Palestine Drinks – What’s Next?
The company is aiming to add more products and make them available to every restaurant, store, and supermarket in Europe.
“It’s one of the most sold products and one of the easiest ones to produce,” said Kiswani
“We are working on a cola sugar-free product and we also have in the pipeline orange, lemon and energy drinks.”
The Hassoun brothers invested $50,000 to start Palestine Drinks and took advice from a European consultant possessing vast experience in the beverages industry.
The brothers, who have invested just under $50,000 in their operation, sought advice from a consultant in Europe with vast experience in the drinks industry.
Highlighting the challenges, Kiswani shared that a sale of four million units in two months is too low when compared with Coca-Cola which sells over 1.9 billion servings daily, also, Pepsico products including both drinks and snacks generate over 1 billion in sales daily.
Currently, around 100 companies are interested in becoming distributors of Palestine Drinks across Australia, Asia, Canada, the US, MENA, and Europe.
“We are planning to extend outside of Europe, but it might take a couple of months,” said Kiswani
“Overseas, the first step will be the US and Canadian markets.” Kiswani added
Besides this, a few companies from the UAE showed interest in becoming distributors, plus helping with production.
“We have had more than 10 companies contact us from the UAE wanting to be distributors and also help with production,” Kiswani revealed
Kiswani also shared that the company faces obstacles with distribution in the Middle East, and requires at least three to four months to enter the market with its regional center.

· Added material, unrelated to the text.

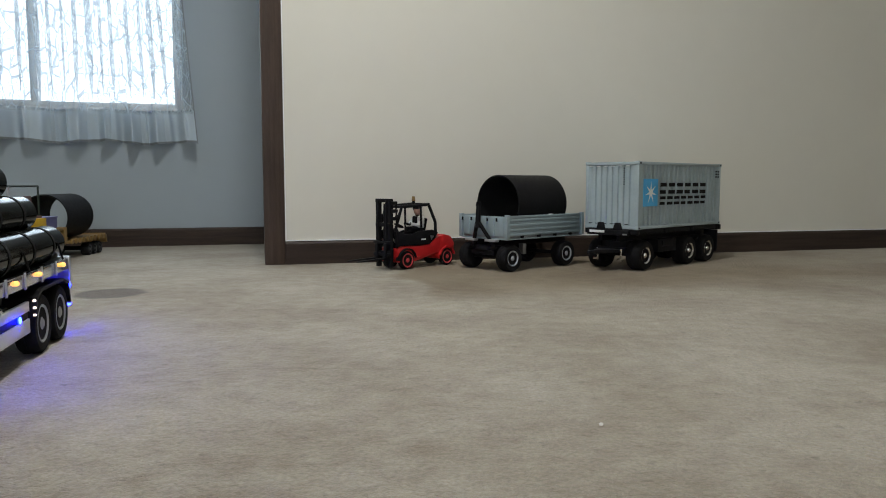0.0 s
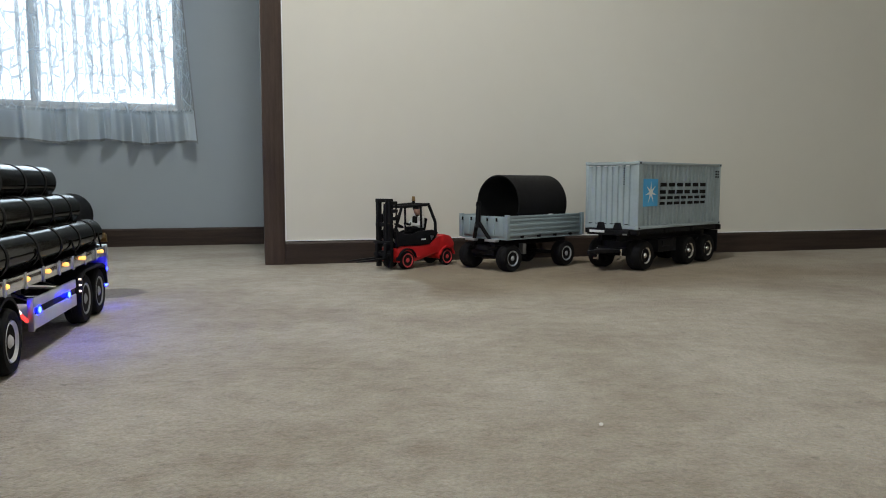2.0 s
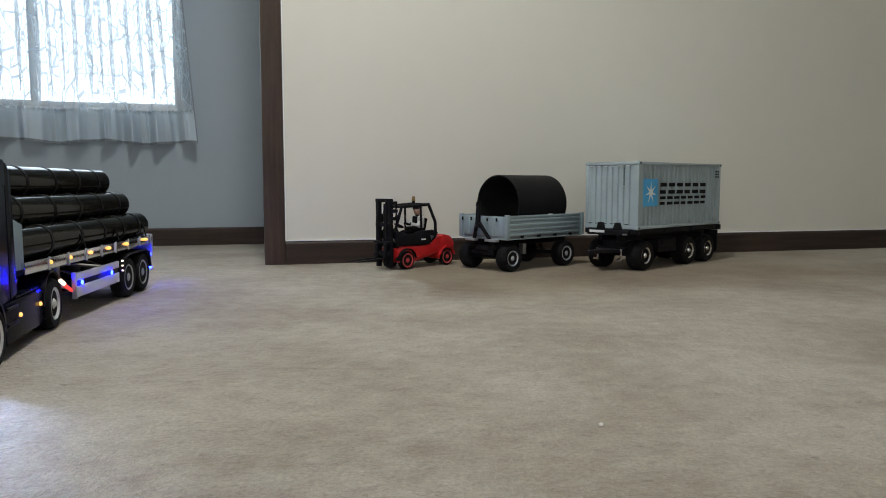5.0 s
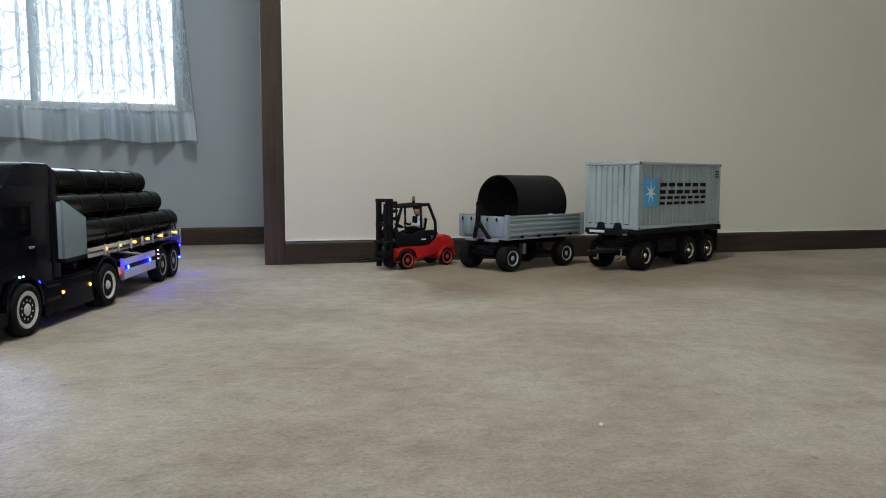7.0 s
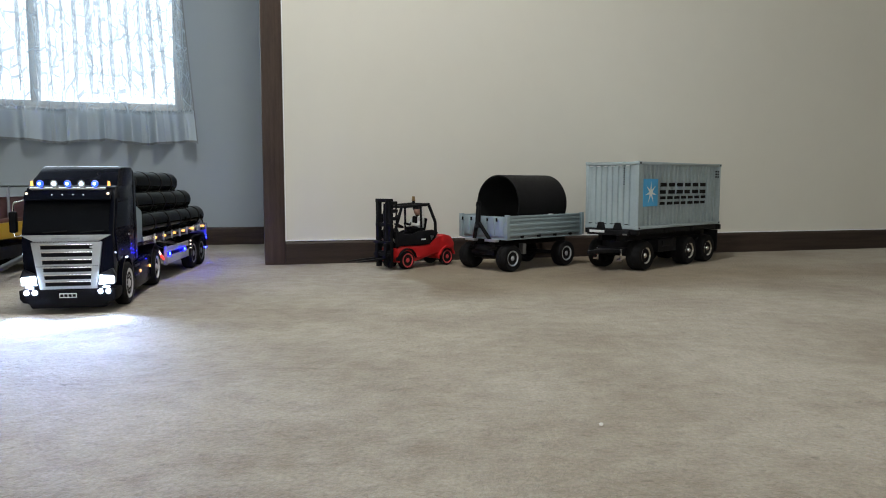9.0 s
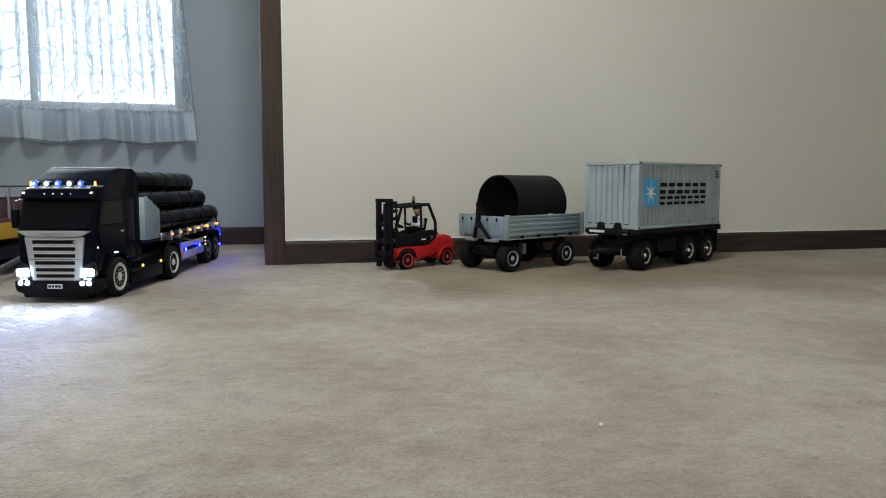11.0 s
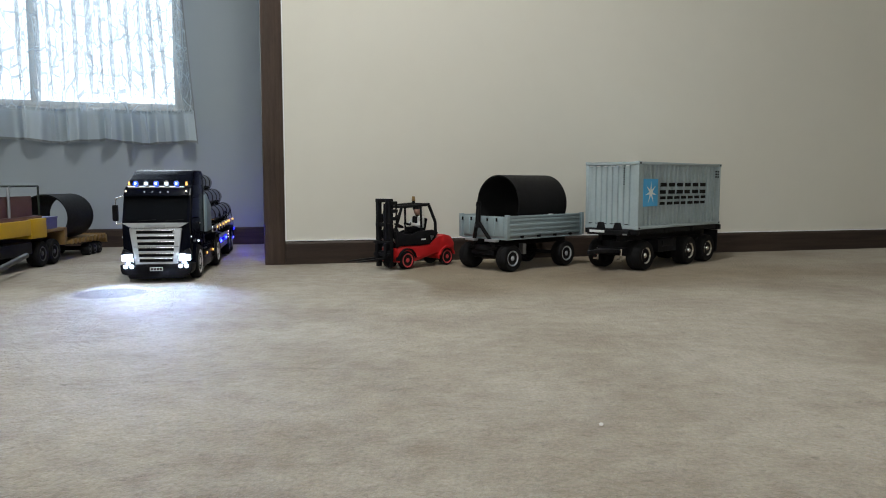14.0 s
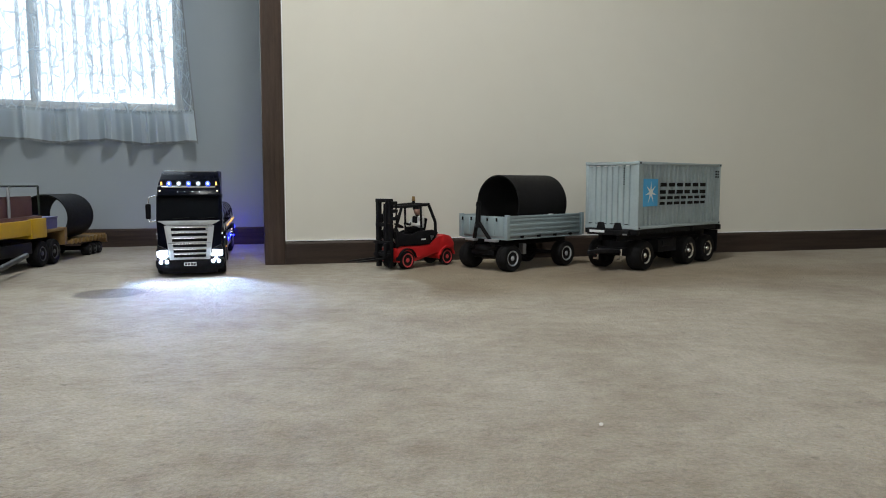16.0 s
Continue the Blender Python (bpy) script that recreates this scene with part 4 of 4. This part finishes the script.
def container_trailer():
    m = pose(0.53, 1.95, 0, 0, 0, 42.5)
    t = thing("container_trailer", m, "black model trailer with chrome wheels under a container", "model trailer")
    L, W = 0.463, 0.175
    for y in (0.055, 0.115):
        part("chassis_beam", box(B(), -0.01, L + 0.004, y - 0.006, y + 0.006, 0.082, 0.1085, 0.001), BLACK, t, "black chassis beam")
    for x in (0.006, 0.15, 0.30, L - 0.006):
        part("cross_beam", box(B(), x - 0.008, x + 0.008, 0.002, W - 0.002, 0.1015, 0.1155, 0.001), BLACK, t, "black cross beam")
    part("side_beam", box(B(), 0.0, L + 0.006, 0.004, 0.012, 0.1025, 0.1150, 0.001), BLACK, t)
    part("side_beam", box(B(), 0.0, L + 0.006, W - 0.012, W - 0.004, 0.1025, 0.1150, 0.001), BLACK, t)
    part("rear_beam", box(B(), L - 0.004, L + 0.012, 0.0, W, 0.098, 0.114, 0.002), BLACK, t)
    part("front_plate", box(B(), -0.018, -0.006, 0.02, W - 0.02, 0.099, 0.113, 0.002), BLACK, t, "black front plate")
    part("pale_plate", box(B(), -0.0195, -0.0182, 0.095, 0.145, 0.105, 0.112, 0.0005), WHITE, t, "small pale plate with dark bars")
    part("marker", box(B(), -0.0195, -0.0182, 0.022, 0.036, 0.101, 0.105, 0.0005), STEEL, t)
    # the dark of the container's fork pockets, put in as black blocks
    for y in (0.060, 0.115):
        part("pocket_block", slab(B(), [(y - 0.014, 0.112), (y + 0.014, 0.112), (y + 0.007, 0.134), (y - 0.007, 0.134)], -0.012, -0.0015, 0.002, axis="x"), BLACK, t, "black block for the dark of a fork pocket")
    part("turntable", rod(B(), (0.05, W / 2, 0.064), (0.05, W / 2, 0.082), 0.05, 24), BLACK, t, "black turntable ring")
    part("bogie", box(B(), 0.0, 0.10, 0.04, 0.135, 0.048, 0.064, 0.002), BLACK, t)
    part("drawbar", slab(B(), [(0.0, 0.055), (0.0, 0.125), (-0.075, 0.094), (-0.10, 0.094), (-0.10, 0.084), (-0.075, 0.084)], 0.050, 0.060, 0.001, axis="z"), BLACK, t, "black triangular drawbar")
    for x, y in ((-0.014, 0.118), (-0.014, 0.040)):
        part("chrome_bracket", slab(B(), [(y, 0.028), (y + 0.016, 0.028), (y + 0.016, 0.034), (y + 0.006, 0.036), (y + 0.006, 0.062), (y, 0.062)], x, x + 0.004, 0.0006, axis="x"), CHROME, t, "chrome bracket")
    part("air_tank", rod(B(), (0.16, 0.03, 0.07), (0.22, 0.03, 0.07), 0.014, 16), BLACK, t)
    part("spare_box", box(B(), 0.14, 0.24, 0.02, 0.15, 0.045, 0.082, 0.003), BLACK, t)
    for x in (0.051, 0.290, 0.403):
        part("axle", rod(B(), (x, 0.03, 0.042), (x, W - 0.03, 0.042), 0.006, 10), BLACK, t)
        part("spring", box(B(), x - 0.035, x + 0.035, 0.046, 0.056, 0.045, 0.082, 0.004), BLACK, t)
        for y, s in ((0.024, -1), (W - 0.024, 1)):
            wheel(t, (x, y, 0.0425), s, 0.0425, 0.042, CHROME, 0.16, 10, 0.56)
    for y0, y1 in ((0.0, 0.045), (W - 0.045, W)):
        part("mud_flap", box(B(), L - 0.012, L - 0.008, y0, y1, 0.030, 0.098, 0.001), BLACK, t, "black mud flap")
    container(m @ pose(0, 0, 0.1162))


# ---- yellow lorry and low loader by the far wall ----
def yellow_lorry():
    m = pose(-1.163, 2.076, 0, 0, 0, 95)
    t = thing("yellow_lorry", m, "yellow model lorry with dark rack and grey wheels", "model lorry")
    # x runs back along the visible side, y towards the far side
    part("body", box(B(), -0.50, 0.014, -0.006, 0.165, 0.098, 0.140, 0.003), YELLOW, t, "yellow body side")
    part("body_end", box(B(), -0.075, 0.016, -0.008, 0.167, 0.087, 0.143, 0.003), YELLOW, t, "yellow rear body section")
    part("top_board", box(B(), -0.50, 0.008, 0.0, 0.16, 0.140, 0.150, 0.002), BRICKRED, t, "brown top edge")
    part("chassis", box(B(), -0.52, 0.13, 0.05, 0.11, 0.050, 0.087, 0.002), BLACK, t, "black chassis")
    part("side_tank", box(B(), -0.33, -0.06, 0.0, 0.04, 0.045, 0.078, 0.003), BLACK, t, "black side tank")
    part("side_step", rod(B(), (-0.16, -0.03, 0.050), (-0.40, -0.06, 0.030), 0.007, 10), DARKSTEEL, t, "pale grey side tube")
    rk = part("rack", rod(B(), (-0.002, 0.004, 0.150), (-0.002, 0.004, 0.235), 0.0028, 8), GREENSTEEL, t, "dark green rack frame")
    part("rack_bar", rod(B(), (-0.30, 0.004, 0.235), (-0.002, 0.004, 0.235), 0.0028, 8), GREENSTEEL, rk)
    part("rack_bar", rod(B(), (-0.002, 0.004, 0.235), (-0.002, 0.15, 0.235), 0.0028, 8), GREENSTEEL, rk)
    part("rack_post", rod(B(), (-0.002, 0.15, 0.150), (-0.002, 0.15, 0.235), 0.0028, 8), GREENSTEEL, rk)
    part("rack_post", rod(B(), (-0.17, 0.004, 0.150), (-0.17, 0.004, 0.235), 0.004, 8), STEEL, rk)
    part("rack_board", box(B(), -0.32, -0.016, 0.016, 0.022, 0.150, 0.207, 0.002), BRICKRED, t, "brick-red inner board")
    part("coupling", rod(B(), (0.075, 0.08, 0.087), (0.075, 0.08, 0.096), 0.030, 20), BLACK, t)
    part("cab", slab(B(), [(-0.50, 0.05), (-0.50, 0.26), (-0.60, 0.26), (-0.66, 0.15), (-0.66, 0.05)], -0.01, 0.17, 0.006), YELLOW, t, "yellow cab")
    for x in (0.006, 0.084, -0.57):
        part("axle", rod(B(), (x, 0.02, 0.0385), (x, 0.14, 0.0385), 0.006, 10), BLACK, t)
        for y, s in ((0.018, -1), (0.142, 1)):
            wheel(t, (x, y, 0.0385), s, 0.0385, 0.034, DARKSTEEL, 0.35, 8, 0.56)
    l = thing("low_loader", m @ pose(0.0, 0.0, 0), "ochre model low-loader trailer with small wheels", "model trailer")
    part("gooseneck", box(B(), 0.02, 0.175, 0.006, 0.150, 0.097, 0.106, 0.002), OCHRE, l, "ochre gooseneck deck")
    part("neck_drop", box(B(), 0.160, 0.180, 0.004, 0.152, 0.052, 0.1065, 0.002), OCHRE, l, "ochre drop beam")
    bed = part("bed", box(B(), 0.178, 0.475, 0.002, 0.154, 0.052, 0.062, 0.002), OCHRE, l, "ochre low bed")
    for i in range(9):
        x = 0.20 + i * 0.031
        part("side_bracket", box(B(), x - 0.004, x + 0.004, -0.004, 0.002, 0.050, 0.066, 0.001), OCHRE, bed)
    part("ramp", slab(B(), [(0.476, 0.050), (0.476, 0.068), (0.494, 0.060), (0.498, 0.034), (0.492, 0.034), (0.486, 0.050)], 0.0, 0.154, 0.001), OCHRE, l, "ochre folded tail ramp")
    for x in (0.352, 0.394, 0.436):
        part("axle", rod(B(), (x, 0.02, 0.0205), (x, 0.13, 0.0205), 0.004, 8), BLACK, l)
        for y, s in ((0.016, -1), (0.140, 1)):
            wheel(l, (x, y, 0.021), s, 0.021, 0.026, DARKSTEEL, 0.4, 6)
    bx = thing("violet_crate", m @ pose(0.022, 0.008, 0.1065), "small violet-blue crate on the gooseneck", "crate")
    part("crate_body", box(B(), 0, 0.10, 0, 0.05, 0, 0.032, 0.002), VIOLET, bx)
    part("crate_lid", box(B(), -0.002, 0.102, -0.002, 0.052, 0.0322, 0.0362, 0.001), VIOLET, bx)
    d = thing("black_tube", m @ pose(0.19, 0.076, 0.0625 + 0.073), "wide matt black tube lying on a low loader", "tube", "wide black tubes")
    part("shell", tube(B(), 0, 0.20, 0.073, 0.003, seg=64), DRUM, d, "matt black tube wall")
    part("inner_lining", tube(B(), 0.004, 0.196, 0.0695, 0.0012, seg=64), DRUM, d)


def crumb():
    bm = B()
    bmesh.ops.create_icosphere(bm, subdivisions=2, radius=0.0022)
    for v in bm.verts:
        v.co += Vector([random.uniform(-0.0005, 0.0005) for _ in range(3)])
        v.co.z *= 0.7
    solid("crumb", bm, CRUMB, pose(0.159, 0.703, 0.0014), "tiny white crumb on the carpet", "crumb")


rooms()
window()
curtain()
ceiling_lamp()
forklift()
dropside_trailer()
container_trailer()
yellow_lorry()
crumb()
TRACTOR, TRACTOR_WHEELS = tractor_unit()
SEMI, SEMI_WHEELS = semi_trailer()
PIPES = pipes()


def motions():
    """The lorry backs past the camera; its wheels roll with the way each axle covers."""
    times = [r[0] for r in DRIVE]
    rows = [(t, pose(x, y, 0, 0, 0, a)) for t, x, y, a, b in DRIVE]
    semi = [(t, pose(x, y, 0, 0, 0, b)) for t, x, y, a, b in DRIVE]
    walk(TRACTOR, rows)
    walk(SEMI, semi)
    for ob, (y, z, x) in zip(PIPES, PIPE_PLACES):
        walk(ob, [(t, m @ pose(x, y, z)) for t, m in semi])
    for path, wheels in ((rows, TRACTOR_WHEELS), (semi, SEMI_WHEELS)):
        for w in wheels:
            home = w.location.copy()
            way, last = [0.0], None
            for (_, m0), (_, m1) in zip(path, path[1:]):
                step = m1 @ home - m0 @ home
                way.append(way[-1] + step.dot(m0.to_3x3() @ Vector((1, 0, 0))))
            fine = [k * 0.2 for k in range(81)]
            walk(w, [(t, pose(home.x, home.y, home.z, 0, math.degrees(float(np.interp(t, times, way)) / home.z), 0)) for t in fine])


motions()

“We are working on that (Middle East) project. It’s a little bit difficult because we have to make the can in Arabic and we have to make the regulations in Arabic, and all the various details, but let’s say three to four months hopefully.”
“As we expand, we understand that we need to have local production so when we come to the Middle East, we want to have production in the Middle East,” he said
Similarly, the company plans long-term to start selling in America with a production center in the country.